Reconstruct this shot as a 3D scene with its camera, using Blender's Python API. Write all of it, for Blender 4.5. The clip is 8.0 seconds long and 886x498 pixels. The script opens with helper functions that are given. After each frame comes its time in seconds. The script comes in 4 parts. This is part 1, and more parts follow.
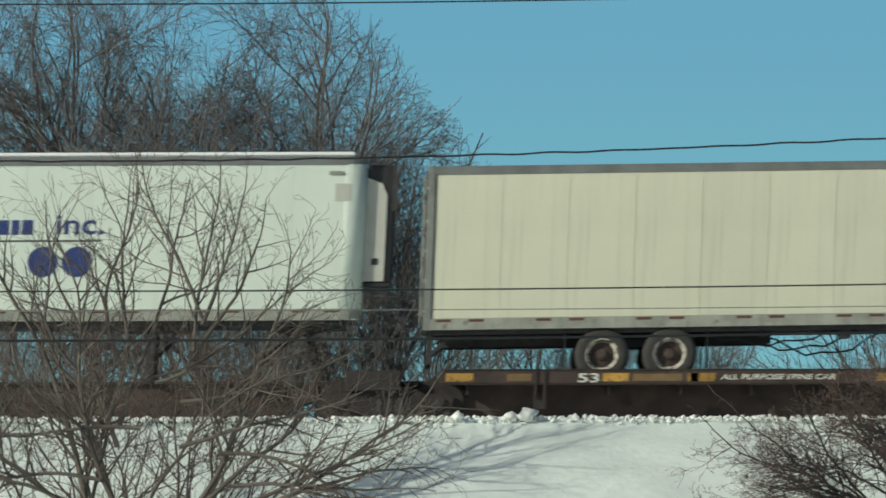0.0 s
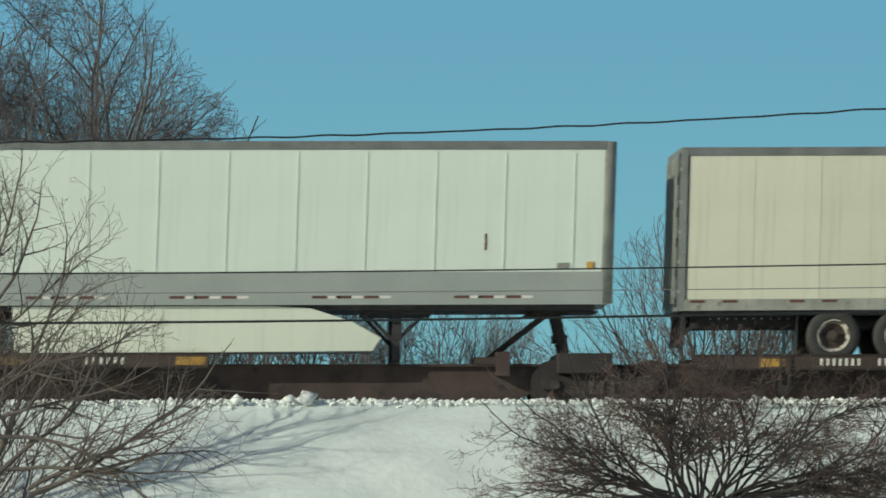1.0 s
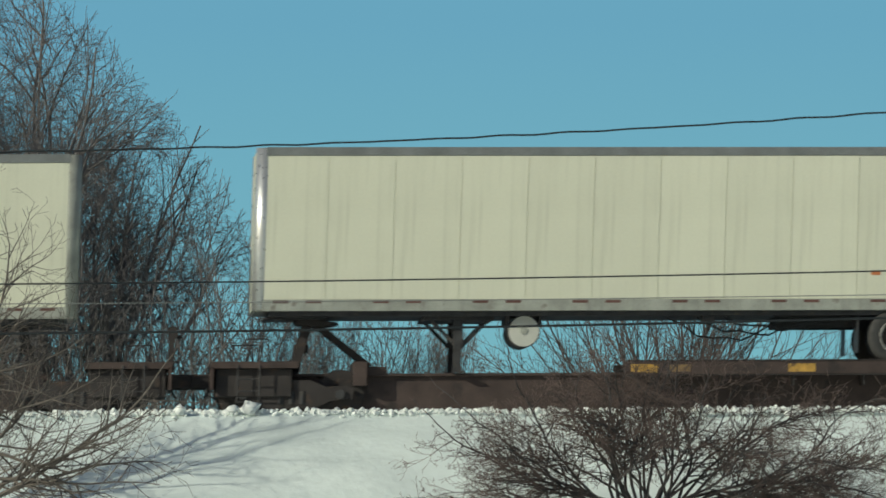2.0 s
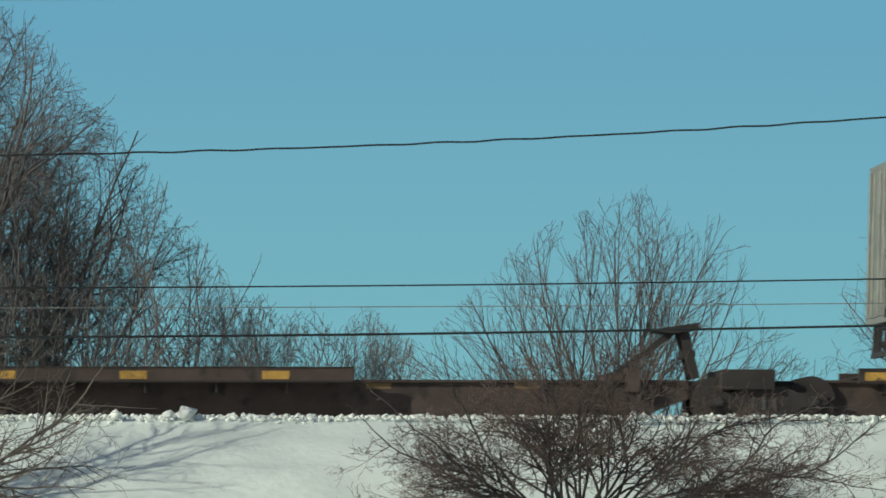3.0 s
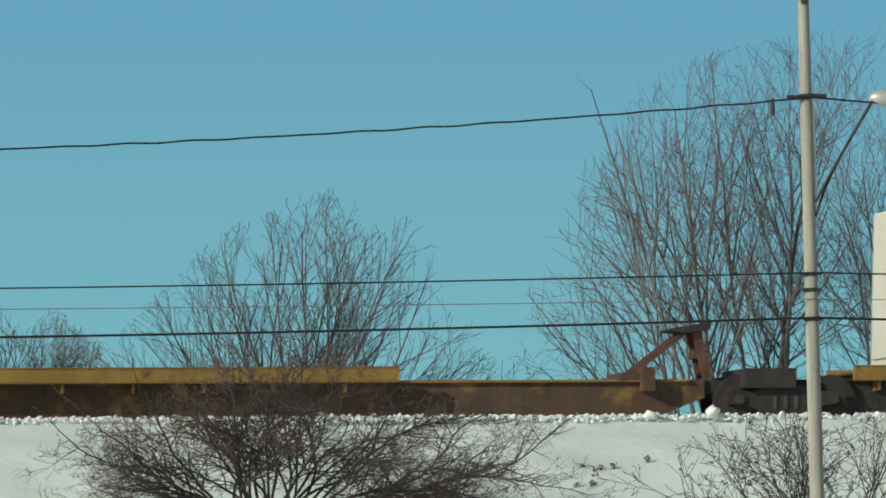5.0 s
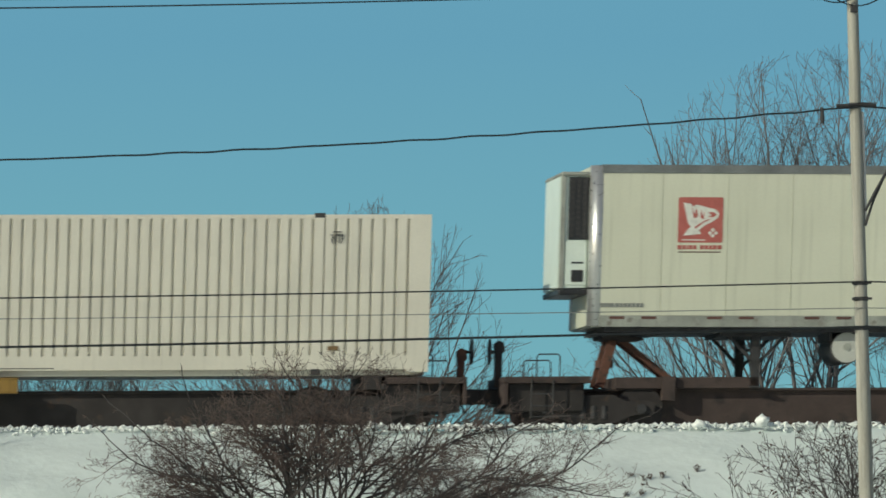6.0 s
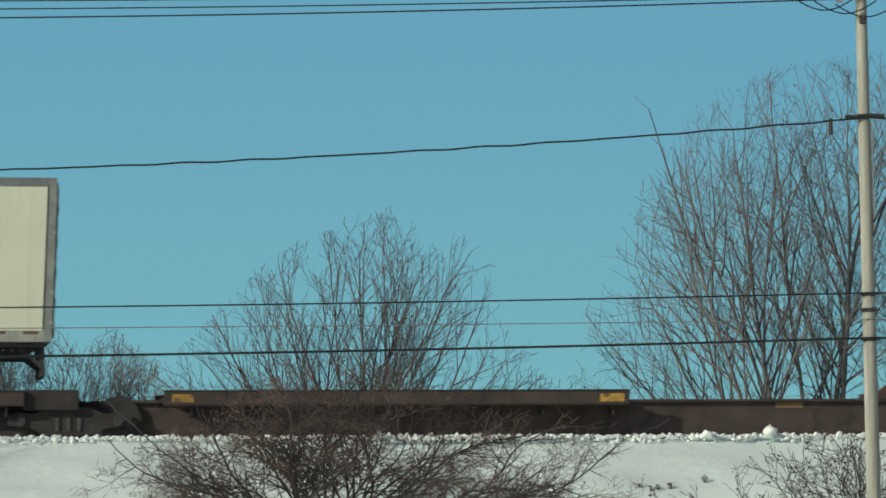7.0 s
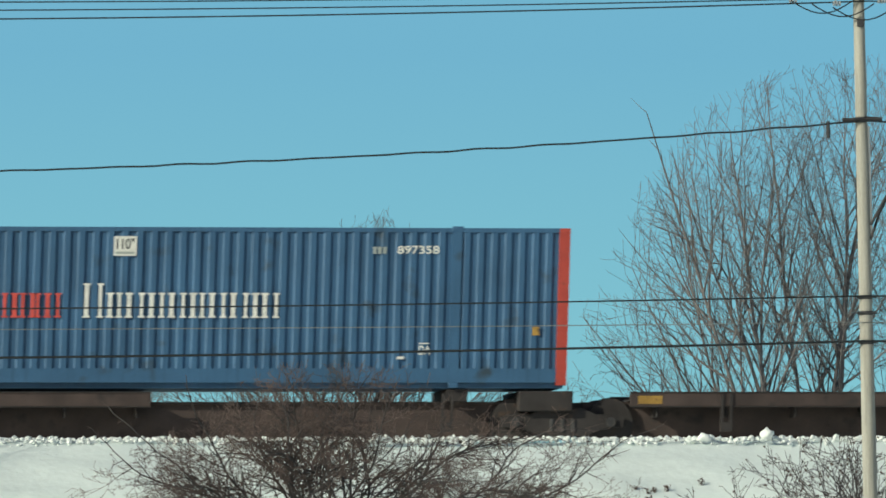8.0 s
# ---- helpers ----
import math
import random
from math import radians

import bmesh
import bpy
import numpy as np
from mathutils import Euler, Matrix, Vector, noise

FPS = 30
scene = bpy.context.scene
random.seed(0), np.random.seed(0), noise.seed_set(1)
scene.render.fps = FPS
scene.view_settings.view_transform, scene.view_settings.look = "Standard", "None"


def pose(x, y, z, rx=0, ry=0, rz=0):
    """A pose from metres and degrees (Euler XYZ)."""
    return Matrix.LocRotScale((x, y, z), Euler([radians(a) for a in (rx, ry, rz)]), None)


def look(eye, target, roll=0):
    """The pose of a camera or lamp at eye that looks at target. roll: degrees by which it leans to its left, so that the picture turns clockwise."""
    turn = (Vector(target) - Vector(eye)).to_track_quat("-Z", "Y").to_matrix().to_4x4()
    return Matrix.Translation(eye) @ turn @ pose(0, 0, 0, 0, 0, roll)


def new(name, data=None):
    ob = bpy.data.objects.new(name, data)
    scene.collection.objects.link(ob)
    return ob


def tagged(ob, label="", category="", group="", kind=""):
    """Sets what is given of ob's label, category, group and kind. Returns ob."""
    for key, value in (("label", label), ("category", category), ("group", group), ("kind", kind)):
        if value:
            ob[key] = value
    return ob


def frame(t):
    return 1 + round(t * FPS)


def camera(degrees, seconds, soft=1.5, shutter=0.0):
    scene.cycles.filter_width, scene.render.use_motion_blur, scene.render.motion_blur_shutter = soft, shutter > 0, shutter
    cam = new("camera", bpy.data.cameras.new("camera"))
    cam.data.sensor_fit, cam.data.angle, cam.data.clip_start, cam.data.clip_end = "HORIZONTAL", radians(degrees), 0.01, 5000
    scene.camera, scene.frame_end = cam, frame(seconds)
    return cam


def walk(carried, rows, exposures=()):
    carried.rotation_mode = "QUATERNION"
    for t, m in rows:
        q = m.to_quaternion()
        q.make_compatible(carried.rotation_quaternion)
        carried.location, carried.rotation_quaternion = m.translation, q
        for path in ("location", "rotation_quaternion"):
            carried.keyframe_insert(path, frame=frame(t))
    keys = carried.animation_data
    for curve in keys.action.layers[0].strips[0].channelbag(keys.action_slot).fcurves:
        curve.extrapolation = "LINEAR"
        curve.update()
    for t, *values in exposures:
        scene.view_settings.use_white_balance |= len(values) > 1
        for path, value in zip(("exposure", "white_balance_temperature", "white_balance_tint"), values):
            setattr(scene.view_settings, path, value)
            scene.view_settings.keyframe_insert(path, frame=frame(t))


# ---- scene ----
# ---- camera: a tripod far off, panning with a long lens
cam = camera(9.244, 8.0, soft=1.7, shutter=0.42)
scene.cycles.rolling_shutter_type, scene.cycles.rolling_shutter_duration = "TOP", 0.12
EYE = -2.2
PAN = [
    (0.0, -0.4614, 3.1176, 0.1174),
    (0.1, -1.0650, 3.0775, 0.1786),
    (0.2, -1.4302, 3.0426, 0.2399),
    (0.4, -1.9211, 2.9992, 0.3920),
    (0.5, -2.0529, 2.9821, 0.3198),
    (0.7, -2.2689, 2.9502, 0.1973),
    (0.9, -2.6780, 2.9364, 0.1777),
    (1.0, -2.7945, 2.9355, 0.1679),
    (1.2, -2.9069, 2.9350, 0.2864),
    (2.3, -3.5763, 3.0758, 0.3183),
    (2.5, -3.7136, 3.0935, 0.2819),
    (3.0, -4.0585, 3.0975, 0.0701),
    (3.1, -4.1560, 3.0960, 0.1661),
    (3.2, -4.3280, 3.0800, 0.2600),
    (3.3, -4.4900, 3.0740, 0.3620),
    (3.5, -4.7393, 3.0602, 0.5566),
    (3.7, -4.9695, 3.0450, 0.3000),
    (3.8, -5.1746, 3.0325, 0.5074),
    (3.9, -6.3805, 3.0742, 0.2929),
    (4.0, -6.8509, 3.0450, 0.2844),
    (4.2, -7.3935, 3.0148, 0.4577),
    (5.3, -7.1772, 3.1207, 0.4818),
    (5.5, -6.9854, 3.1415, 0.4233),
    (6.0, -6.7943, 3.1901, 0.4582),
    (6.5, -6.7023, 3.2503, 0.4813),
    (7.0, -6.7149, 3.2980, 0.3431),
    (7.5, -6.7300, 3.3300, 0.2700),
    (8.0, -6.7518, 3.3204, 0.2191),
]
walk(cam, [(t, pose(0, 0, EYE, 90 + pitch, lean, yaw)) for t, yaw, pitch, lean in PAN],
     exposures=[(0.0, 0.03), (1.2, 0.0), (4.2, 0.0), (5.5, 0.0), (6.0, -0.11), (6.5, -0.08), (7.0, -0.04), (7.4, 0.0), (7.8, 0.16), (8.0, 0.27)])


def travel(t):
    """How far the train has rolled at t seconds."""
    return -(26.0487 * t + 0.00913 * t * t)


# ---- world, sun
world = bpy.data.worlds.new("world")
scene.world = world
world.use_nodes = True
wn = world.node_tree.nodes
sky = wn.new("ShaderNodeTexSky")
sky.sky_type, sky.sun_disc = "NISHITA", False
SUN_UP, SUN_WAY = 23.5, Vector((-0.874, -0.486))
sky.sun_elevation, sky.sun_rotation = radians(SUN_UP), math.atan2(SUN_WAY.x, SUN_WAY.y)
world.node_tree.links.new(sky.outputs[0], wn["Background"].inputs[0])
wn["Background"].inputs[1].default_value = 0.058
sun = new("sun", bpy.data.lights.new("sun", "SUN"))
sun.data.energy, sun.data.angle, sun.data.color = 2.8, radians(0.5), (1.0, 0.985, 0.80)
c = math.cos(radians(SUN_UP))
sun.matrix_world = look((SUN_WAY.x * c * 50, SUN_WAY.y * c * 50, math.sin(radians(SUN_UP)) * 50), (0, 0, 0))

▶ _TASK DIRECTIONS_
Quote nothing but the lines that run from the line containing "import numpy as np" through the line containing "pose from metres", keeping both of them word for word.

▶ _RESULT OF THE EXERCISE_
import numpy as np
from mathutils import Euler, Matrix, Vector, noise

FPS = 30
scene = bpy.context.scene
random.seed(0), np.random.seed(0), noise.seed_set(1)
scene.render.fps = FPS
scene.view_settings.view_transform, scene.view_settings.look = "Standard", "None"


def pose(x, y, z, rx=0, ry=0, rz=0):
    """A pose from metres and degrees (Euler XYZ)."""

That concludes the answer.